Skip the pictures and quote all of the lines exactly.
**** SUPPLIED MATERIAL ****
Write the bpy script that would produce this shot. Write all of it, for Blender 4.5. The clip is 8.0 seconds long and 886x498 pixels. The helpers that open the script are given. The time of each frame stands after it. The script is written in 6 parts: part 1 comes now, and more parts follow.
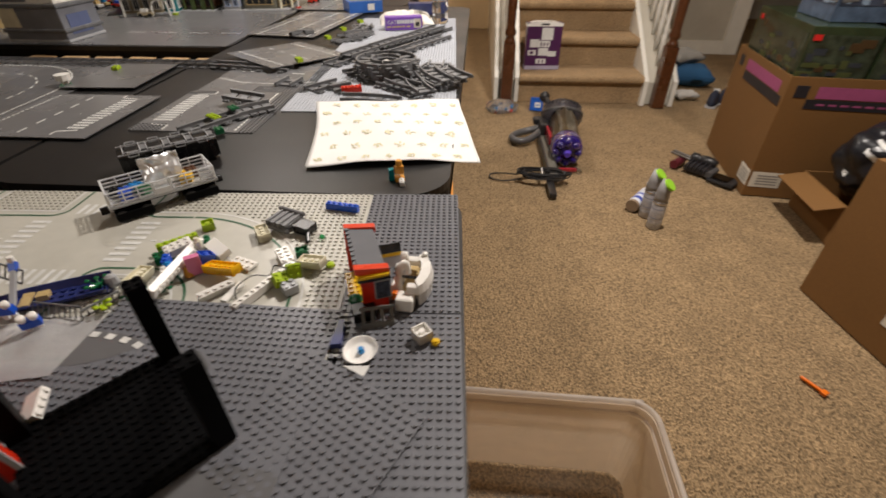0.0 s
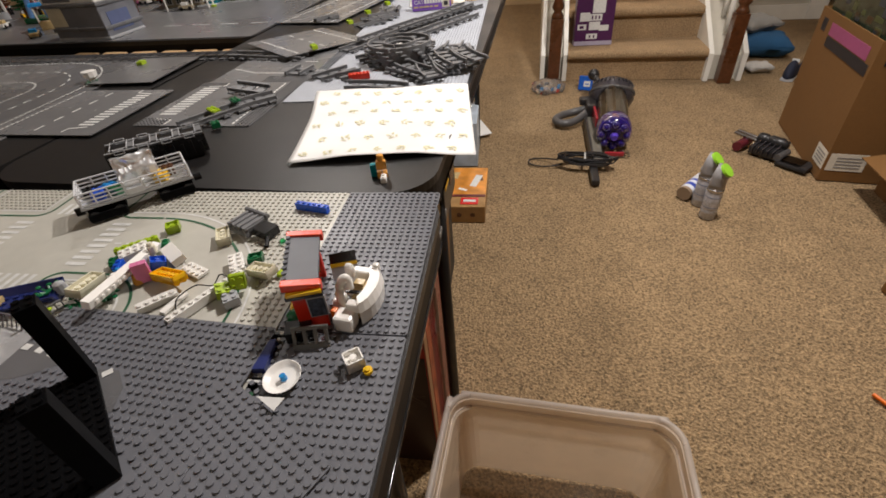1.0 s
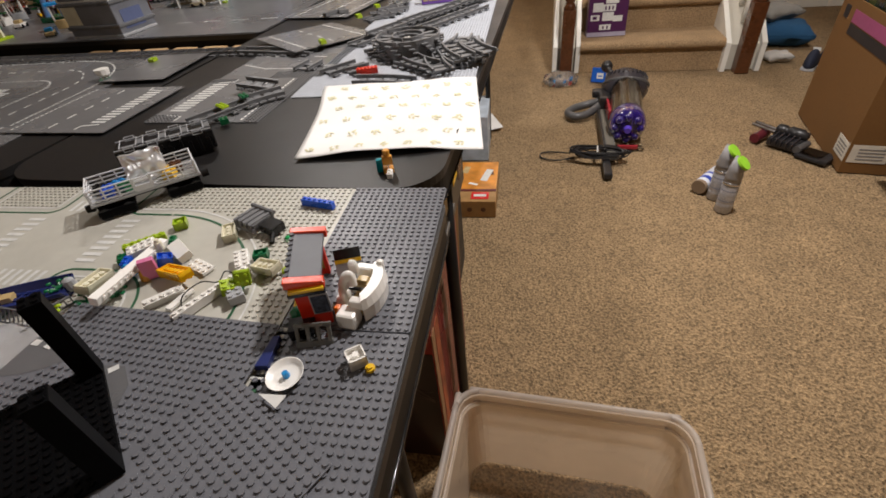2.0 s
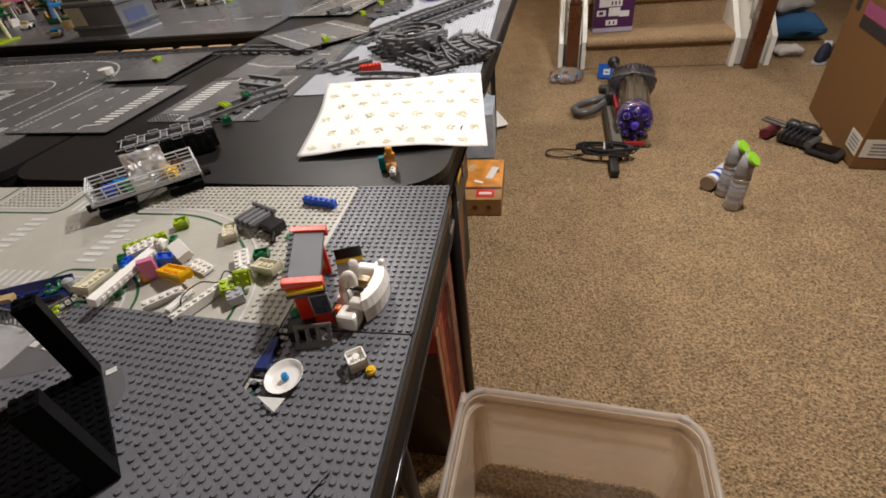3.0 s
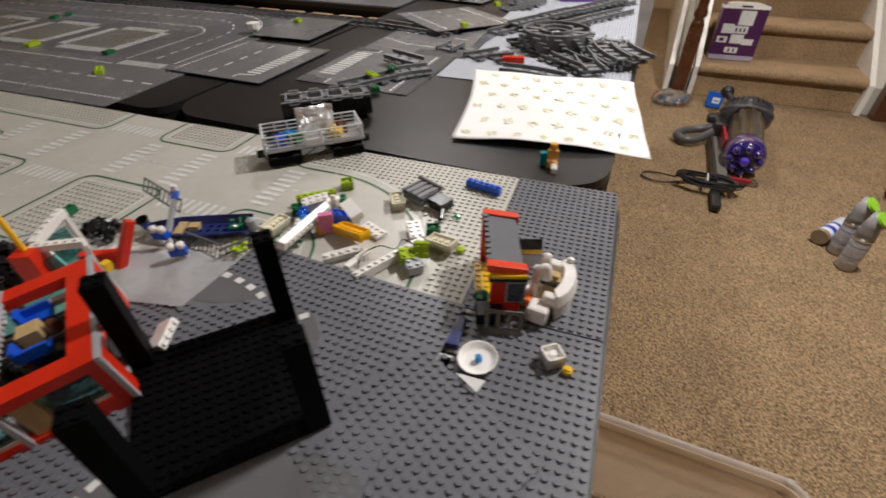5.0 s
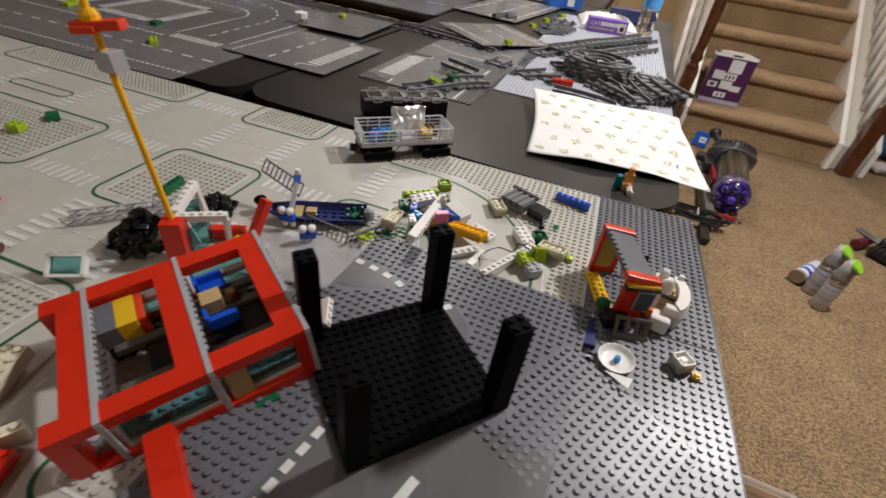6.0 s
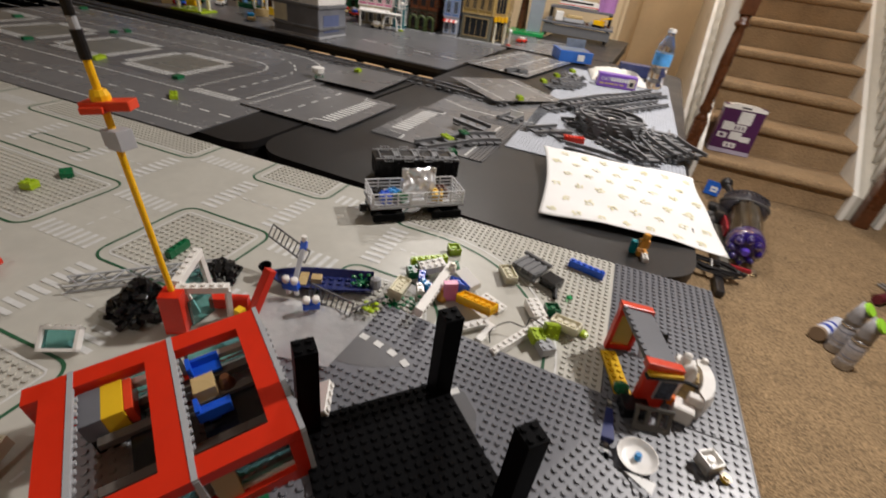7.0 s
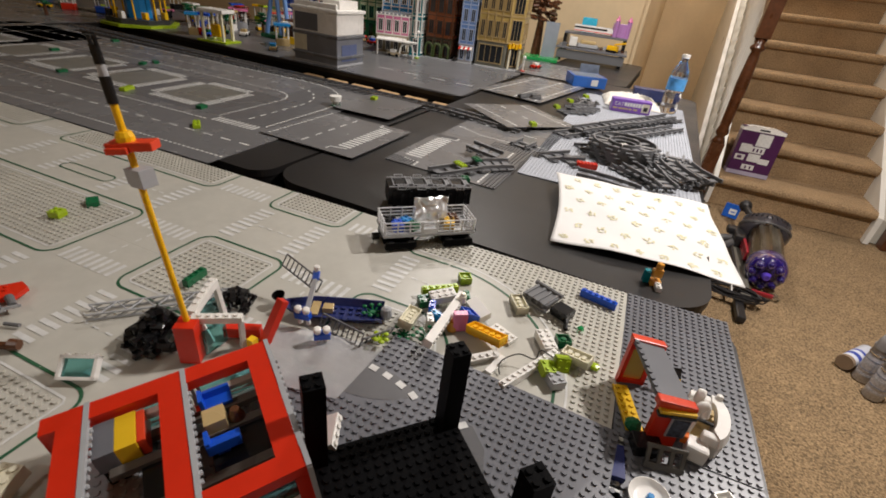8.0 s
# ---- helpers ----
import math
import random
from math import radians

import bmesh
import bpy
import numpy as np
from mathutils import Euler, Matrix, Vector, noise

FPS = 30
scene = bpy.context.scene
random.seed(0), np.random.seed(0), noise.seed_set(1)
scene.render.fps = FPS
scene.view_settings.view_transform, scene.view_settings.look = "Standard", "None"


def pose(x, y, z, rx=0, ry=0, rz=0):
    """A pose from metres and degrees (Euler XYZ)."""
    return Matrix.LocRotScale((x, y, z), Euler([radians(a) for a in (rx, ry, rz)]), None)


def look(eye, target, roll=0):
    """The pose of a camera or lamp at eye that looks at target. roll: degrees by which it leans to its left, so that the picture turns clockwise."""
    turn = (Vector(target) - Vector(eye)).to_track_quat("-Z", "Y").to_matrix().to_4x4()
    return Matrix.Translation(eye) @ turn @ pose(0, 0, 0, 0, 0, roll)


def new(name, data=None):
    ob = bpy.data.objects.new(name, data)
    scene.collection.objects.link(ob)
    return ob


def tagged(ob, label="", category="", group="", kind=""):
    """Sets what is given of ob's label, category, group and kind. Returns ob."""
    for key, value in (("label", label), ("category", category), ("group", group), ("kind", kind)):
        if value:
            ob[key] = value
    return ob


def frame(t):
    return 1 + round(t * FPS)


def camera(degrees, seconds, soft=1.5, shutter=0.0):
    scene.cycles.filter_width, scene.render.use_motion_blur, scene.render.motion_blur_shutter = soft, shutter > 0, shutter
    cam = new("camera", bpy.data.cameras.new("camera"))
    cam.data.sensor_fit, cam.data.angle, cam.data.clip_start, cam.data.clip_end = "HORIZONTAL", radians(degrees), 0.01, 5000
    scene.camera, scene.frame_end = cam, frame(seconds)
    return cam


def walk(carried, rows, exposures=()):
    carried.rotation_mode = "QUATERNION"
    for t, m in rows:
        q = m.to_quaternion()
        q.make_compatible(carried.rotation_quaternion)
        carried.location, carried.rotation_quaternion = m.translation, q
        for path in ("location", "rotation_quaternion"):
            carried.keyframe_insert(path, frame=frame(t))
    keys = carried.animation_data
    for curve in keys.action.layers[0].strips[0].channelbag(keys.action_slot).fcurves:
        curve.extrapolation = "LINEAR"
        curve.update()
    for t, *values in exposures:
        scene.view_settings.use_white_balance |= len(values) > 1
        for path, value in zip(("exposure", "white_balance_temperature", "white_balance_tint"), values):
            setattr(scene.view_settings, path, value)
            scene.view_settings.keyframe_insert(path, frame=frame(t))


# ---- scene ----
****
SOLUTION TO THIS TASK:
Write the bpy script that would produce this shot. Write all of it, for Blender 4.5. The clip is 8.0 seconds long and 886x498 pixels. The helpers that open the script are given. The time of each frame stands after it. The script is written in 6 parts: part 1 comes now, and more parts follow.
0.0 s
1.0 s
2.0 s
3.0 s
5.0 s
6.0 s
7.0 s
8.0 s
# ---- helpers ----
import math
import random
from math import radians

import bmesh
import bpy
import numpy as np
from mathutils import Euler, Matrix, Vector, noise

FPS = 30
scene = bpy.context.scene
random.seed(0), np.random.seed(0), noise.seed_set(1)
scene.render.fps = FPS
scene.view_settings.view_transform, scene.view_settings.look = "Standard", "None"


def pose(x, y, z, rx=0, ry=0, rz=0):
    """A pose from metres and degrees (Euler XYZ)."""
    return Matrix.LocRotScale((x, y, z), Euler([radians(a) for a in (rx, ry, rz)]), None)


def look(eye, target, roll=0):
    """The pose of a camera or lamp at eye that looks at target. roll: degrees by which it leans to its left, so that the picture turns clockwise."""
    turn = (Vector(target) - Vector(eye)).to_track_quat("-Z", "Y").to_matrix().to_4x4()
    return Matrix.Translation(eye) @ turn @ pose(0, 0, 0, 0, 0, roll)


def new(name, data=None):
    ob = bpy.data.objects.new(name, data)
    scene.collection.objects.link(ob)
    return ob


def tagged(ob, label="", category="", group="", kind=""):
    """Sets what is given of ob's label, category, group and kind. Returns ob."""
    for key, value in (("label", label), ("category", category), ("group", group), ("kind", kind)):
        if value:
            ob[key] = value
    return ob


def frame(t):
    return 1 + round(t * FPS)


def camera(degrees, seconds, soft=1.5, shutter=0.0):
    scene.cycles.filter_width, scene.render.use_motion_blur, scene.render.motion_blur_shutter = soft, shutter > 0, shutter
    cam = new("camera", bpy.data.cameras.new("camera"))
    cam.data.sensor_fit, cam.data.angle, cam.data.clip_start, cam.data.clip_end = "HORIZONTAL", radians(degrees), 0.01, 5000
    scene.camera, scene.frame_end = cam, frame(seconds)
    return cam


def walk(carried, rows, exposures=()):
    carried.rotation_mode = "QUATERNION"
    for t, m in rows:
        q = m.to_quaternion()
        q.make_compatible(carried.rotation_quaternion)
        carried.location, carried.rotation_quaternion = m.translation, q
        for path in ("location", "rotation_quaternion"):
            carried.keyframe_insert(path, frame=frame(t))
    keys = carried.animation_data
    for curve in keys.action.layers[0].strips[0].channelbag(keys.action_slot).fcurves:
        curve.extrapolation = "LINEAR"
        curve.update()
    for t, *values in exposures:
        scene.view_settings.use_white_balance |= len(values) > 1
        for path, value in zip(("exposure", "white_balance_temperature", "white_balance_tint"), values):
            setattr(scene.view_settings, path, value)
            scene.view_settings.keyframe_insert(path, frame=frame(t))


# ---- scene ----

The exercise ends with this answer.